Former GCIS director-general Mzwanele Manyi says when he learned about the decision taken by former labour minister Membathisi Mdladlana to dismiss him in 2010, he went as far as writing to former president Jacob Zuma to intervene.
Testifying at the judicial commission of inquiry into state capture on Thursday, Manyi said when Mdladlana was replaced by Mildred Oliphant he contacted her to inform her about his termination.
Evidence leader advocate Kate Hofmeyr read out parts of Oliphant’s affidavit which was submitted to the commission.
In her affidavit, Oliphant stated that she had received a call from Manyi who congratulated her on her appointment.

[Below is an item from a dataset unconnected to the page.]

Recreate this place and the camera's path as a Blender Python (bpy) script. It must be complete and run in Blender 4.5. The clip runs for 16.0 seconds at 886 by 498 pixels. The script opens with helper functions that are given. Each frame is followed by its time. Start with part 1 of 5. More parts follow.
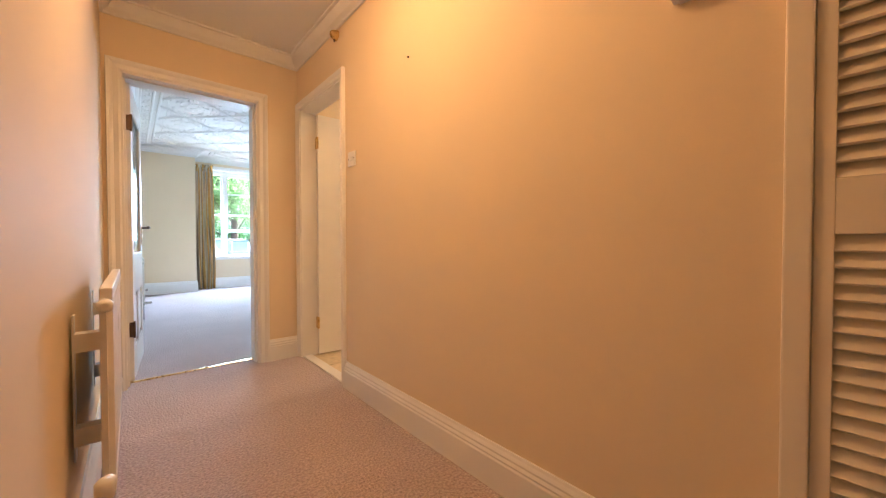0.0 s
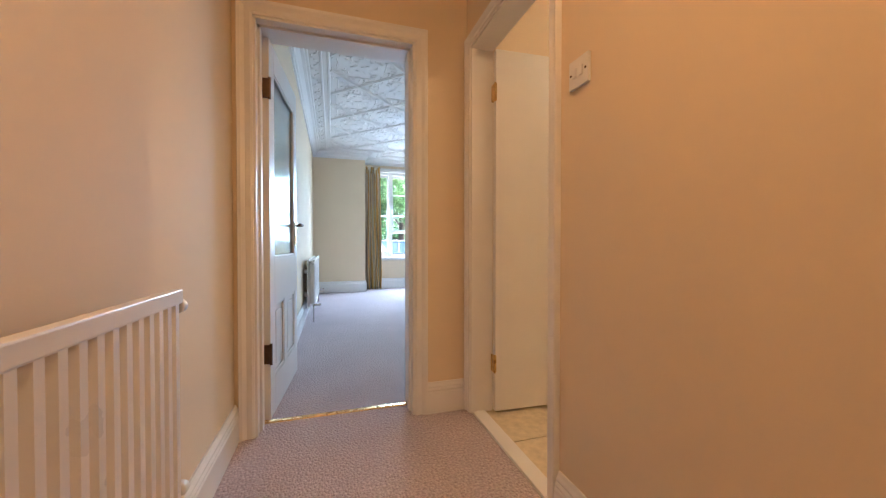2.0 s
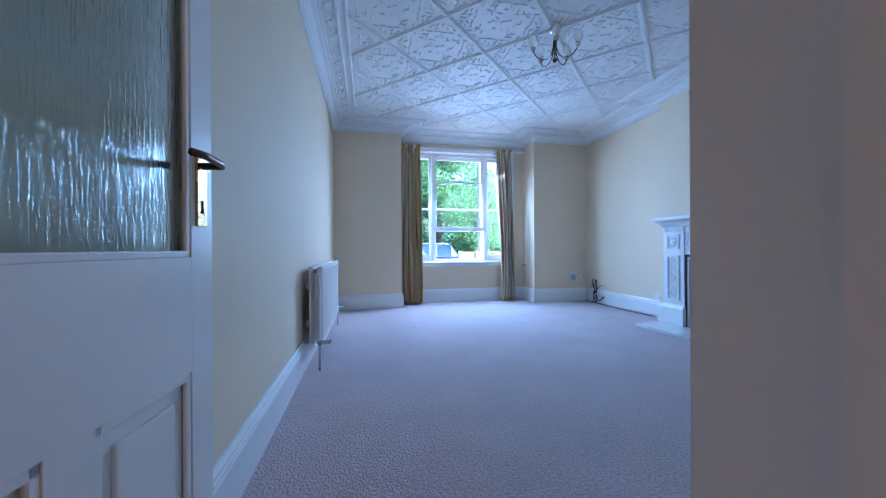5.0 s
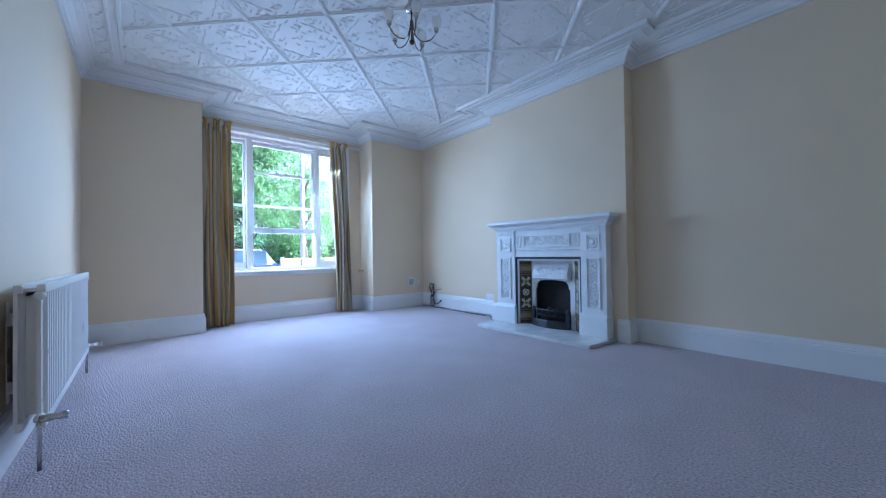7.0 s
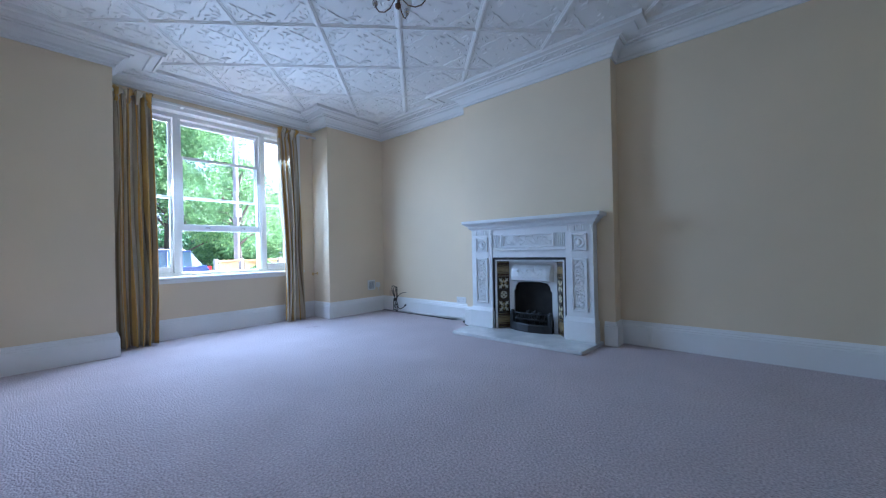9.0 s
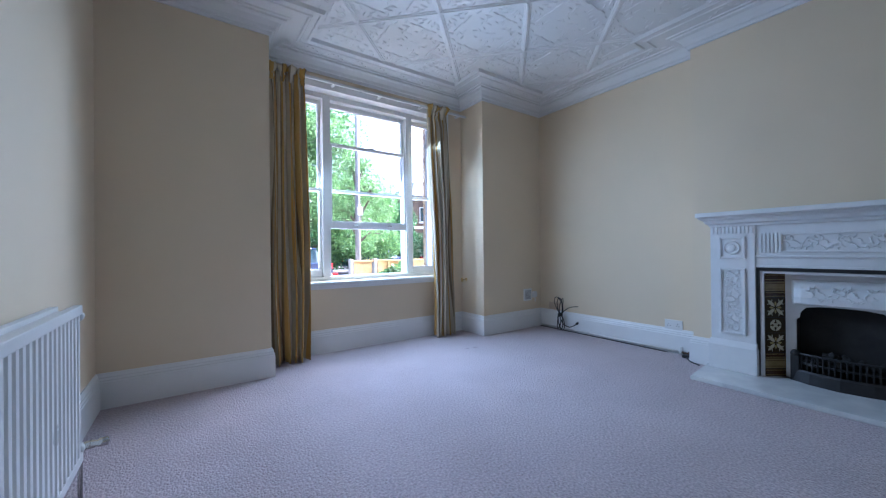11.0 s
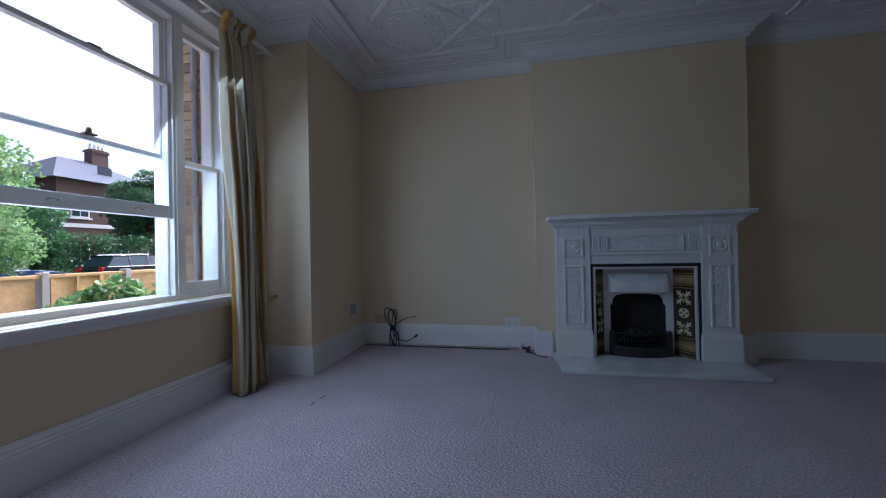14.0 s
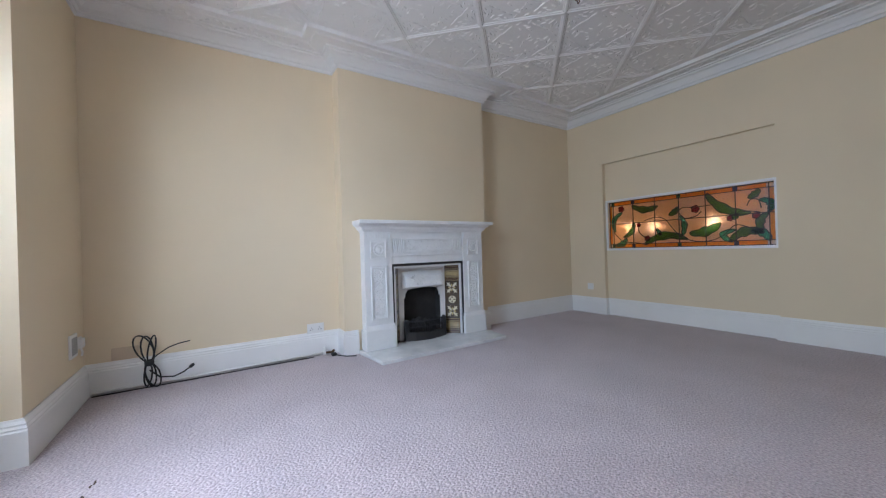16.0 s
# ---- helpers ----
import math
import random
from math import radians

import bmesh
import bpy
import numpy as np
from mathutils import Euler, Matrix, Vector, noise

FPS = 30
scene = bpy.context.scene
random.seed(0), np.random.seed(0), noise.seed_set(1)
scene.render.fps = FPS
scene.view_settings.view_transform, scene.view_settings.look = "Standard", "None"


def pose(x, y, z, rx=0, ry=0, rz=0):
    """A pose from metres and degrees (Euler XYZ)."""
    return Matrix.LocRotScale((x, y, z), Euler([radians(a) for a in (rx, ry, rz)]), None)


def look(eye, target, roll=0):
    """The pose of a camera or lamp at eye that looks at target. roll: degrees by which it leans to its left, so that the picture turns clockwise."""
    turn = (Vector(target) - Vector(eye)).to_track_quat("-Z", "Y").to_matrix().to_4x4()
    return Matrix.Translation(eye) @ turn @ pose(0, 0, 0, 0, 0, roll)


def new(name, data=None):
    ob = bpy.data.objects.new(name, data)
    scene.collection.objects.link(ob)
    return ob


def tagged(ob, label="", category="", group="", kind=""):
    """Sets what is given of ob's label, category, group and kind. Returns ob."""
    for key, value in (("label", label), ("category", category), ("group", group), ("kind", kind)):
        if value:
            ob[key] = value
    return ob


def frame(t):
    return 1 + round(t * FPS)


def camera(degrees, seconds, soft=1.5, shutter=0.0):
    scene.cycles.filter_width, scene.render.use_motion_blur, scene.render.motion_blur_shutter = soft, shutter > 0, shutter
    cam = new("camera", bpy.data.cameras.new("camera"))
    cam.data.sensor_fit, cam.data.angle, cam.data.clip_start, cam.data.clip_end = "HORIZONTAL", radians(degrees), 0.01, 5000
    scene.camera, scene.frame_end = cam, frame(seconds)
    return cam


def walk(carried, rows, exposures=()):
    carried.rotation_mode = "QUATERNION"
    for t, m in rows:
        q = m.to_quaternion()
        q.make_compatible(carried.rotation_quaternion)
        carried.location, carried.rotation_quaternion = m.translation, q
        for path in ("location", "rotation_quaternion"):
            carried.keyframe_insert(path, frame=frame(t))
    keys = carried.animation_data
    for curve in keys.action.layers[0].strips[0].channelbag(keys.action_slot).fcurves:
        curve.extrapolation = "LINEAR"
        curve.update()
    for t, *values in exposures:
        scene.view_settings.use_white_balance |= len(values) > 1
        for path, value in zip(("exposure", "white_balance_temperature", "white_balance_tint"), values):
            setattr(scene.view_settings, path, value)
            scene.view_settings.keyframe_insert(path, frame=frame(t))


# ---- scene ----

This was a week after she had been appointed.
“He informed me that he was intending to appeal the decision to dismiss him or take the labour department to court over the dismissal,” Oliphant said in her affidavit.
She also indicated in her affidavit she did not want Manyi to return to the department.
However, Manyi said Oliphant had not indicated this to him personally.
“Did you have any interactions with former president Jacob Zuma about your position?” Hofmeyr asked him.
Manyi responded: “I probably would have written to the president highlighting issues and seeking his intervention … he was my employer after all, so I had to talk to my employer.”
Despite stating in his November 2010 letters that he knew he had been fired, Manyi still maintained that he was not dismissed, adding that he had received his December salary.
He said he only knew about Mdladlana’s decision to fire him, although he did not see any letter of termination and that he wanted to appeal it.
Earlier, Manyi accused Hofmeyr of not “operating in good faith” in how she posed questions about his termination.
Manyi said she was “pushing her own narrative” that he was dismissed by Mdladlana in 2010.
“I said here yesterday [Wednesday], I have no evidence of having been dismissed because I was getting paid [in December 2010].”
Oliphant withdrew Manyi’s termination as director-general on January 31, 2011, and on February 2, 2011, he was transferred to the GICS replacing Themba Maseko.
Last year, Maseko testified he was fired shortly after refusing to abide by Zuma’s instruction to “help” the Guptas with their new venture, the now-defunct The New Age newspaper, in 2010.